Monday, March 17, 2008

Day 25: Peachy

Yesterday went great! I ate reasonable portions of everything, including cake (it was angelfood, but still. Cake!) I also had one glass of soda and 6 pieces of candy. You know what? I didn't feel guilty! I just went home and went to the gym, did an extra 5 minutes of cardio and went on with my night. Stranger still, I didn't eat dinner because I wasn't hungry. I still sat with my family and drank some water, but I was still full so why eat?

I watched that new show I Can Make You Thin last night and it was perfect timing because he claims that by eating only when you are hungry and stopping when you are full, you will lose weight naturally. I think that is true, but only when you are eating foods that don't induce hunger like HFCS or other simple carbs. I have been trying this today and it is the damndest thing, but I have eaten much less than usual and am not hungry. I think I will add this concept to my weightloss tool box.

Sunday, March 16, 2008

Day 24:Weigh In

I woke up this morning, took a deep breath and hopped on the scale. The verdict? -2 lbs! 216! Hurray!

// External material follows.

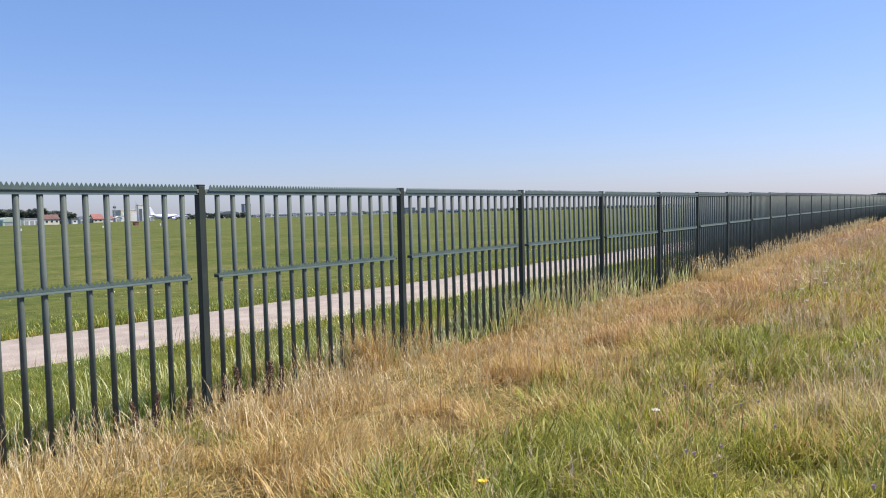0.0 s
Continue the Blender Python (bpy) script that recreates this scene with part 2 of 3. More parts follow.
def add_box(bm, x0, x1, y0, y1, z0, z1):
    v = [bm.verts.new(p) for p in ((x0, y0, z0), (x1, y0, z0), (x1, y1, z0), (x0, y1, z0), (x0, y0, z1), (x1, y0, z1), (x1, y1, z1), (x0, y1, z1))]
    for f in ((3, 2, 1, 0), (4, 5, 6, 7), (0, 1, 5, 4), (1, 2, 6, 5), (2, 3, 7, 6), (3, 0, 4, 7)):
        bm.faces.new([v[i] for i in f])
    return v


def box(x0, x1, y0, y1, z0, z1, bevel=0.0):
    bm = bmesh.new()
    add_box(bm, x0, x1, y0, y1, z0, z1)
    if bevel:
        bmesh.ops.bevel(bm, geom=bm.edges[:], offset=bevel, segments=2, affect="EDGES", profile=0.5)
    return bm


def add_prism(bm, pts, axis, a, b):
    """A closed outline pushed from a to b along an axis."""
    def at(p, w):
        return (w, p[0], p[1]) if axis == "x" else (p[0], w, p[1]) if axis == "y" else (p[0], p[1], w)
    lo, hi = [bm.verts.new(at(p, a)) for p in pts], [bm.verts.new(at(p, b)) for p in pts]
    bm.faces.new(lo), bm.faces.new(hi)
    for i in range(len(pts)):
        j = (i + 1) % len(pts)
        bm.faces.new((lo[i], lo[j], hi[j], hi[i]))


def prism(pts, axis, a, b):
    bm = bmesh.new()
    add_prism(bm, pts, axis, a, b)
    return bm


def tube(rings, sides=12, cap=True):
    """A tube through rings of (centre, radius across, radius up, axis frame as two vectors)."""
    bm = bmesh.new()
    loops = []
    for c, ru, rv, u, w in rings:
        c, u, w = Vector(c), Vector(u), Vector(w)
        loops.append([bm.verts.new(c + u * ru * math.cos(k * math.tau / sides) + w * rv * math.sin(k * math.tau / sides)) for k in range(sides)])
    for a, b in zip(loops, loops[1:]):
        for k in range(sides):
            bm.faces.new((a[k], a[(k + 1) % sides], b[(k + 1) % sides], b[k]))
    if cap:
        bm.faces.new(loops[0][::-1]), bm.faces.new(loops[-1])
    return bm


X, Y, Z = (1, 0, 0), (0, 1, 0), (0, 0, 1)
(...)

I went to the community center and joined their fitness center yesterday. I will go there on rainy days I don't use my trampoline or videos. I think variety is going to be a good thing. The whole time I was on the elliptical and treadmill yesterday I kept telling myself that if I just do this for 20-30 min most days of my life, then I NEVER have to feel so miserable as I was before again. One foot in front of the other.

I have my first difficult social function, a luncheon and Easter egg hunt. I have decided to try to eat normal portions of everything that looks good and maybe even eat some candy. Then? Right back on track. I plan on enjoying myself because this new way of living is indeed about living, not being miserable. If I deprive myself to much I am going to go right back to where I was 3 weeks ago.

I feel so good, and not just about the numbers on the scale. I feel in control.